Frank has continued to openly Stan LeBron, in a way that has apparently increased as the chasm between LeBron’s quality of play and the supporting cast’s has grown as wide as it has on any team he’s played on since his first Cleveland stint.

Before the Lakers played the Warriors, Vogel remarked on LeBron’s impending status as the NBA’s all-time leading scorer between the regular season and playoffs, saying “It’s incredible. Everything the guy’s done throughout his career is just remarkable. It’s why I believe he’s the greatest ever to play.”

After bearing witness to the fourth quarter heroics against the Jazz, Vogel doubled-down on his adoration, “...what we saw LeBron do is just remarkable, what he continues to do at this point in his career, to take over a game in the fourth quarter the way he did, with energy and will and determination was really something special.”

However, it was when he returned to the topic of LeBron’s impact when he may have revealed some of his intent in gassing up his superstar with GOAT-talk, “He frequently leads with his voice, tonight was about his action. Just the look in his eyes and the way he was playing and the way he was approaching the defensive end... when he’s super locked-in, the rest of the group follows.”
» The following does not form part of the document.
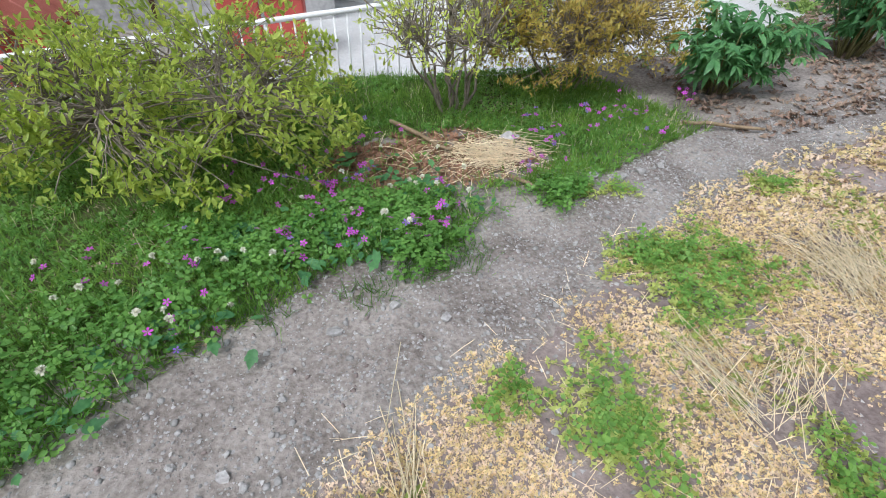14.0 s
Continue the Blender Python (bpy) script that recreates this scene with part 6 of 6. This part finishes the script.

Here, as he did in December, Vogel may be signaling to the group a reminder of who the top dog is, or subtly prodding LeBron to remain engaged on defense through the media with a soft critique couched in compliments about how much of a difference it makes when he does, as the nightly effort from this quilt of misfits has tended to wax and wane with LeBron’s own, especially on the defensive end.

Nonetheless, as a grateful #witness to LeBron’s greatness, I can’t help but agree with Vogel’s assessment, as did the King’s latest victim:

Even if both men may have some ulterior motive for praising LeBron, the extreme way in which they continue to do so is noteworthy in and of itself.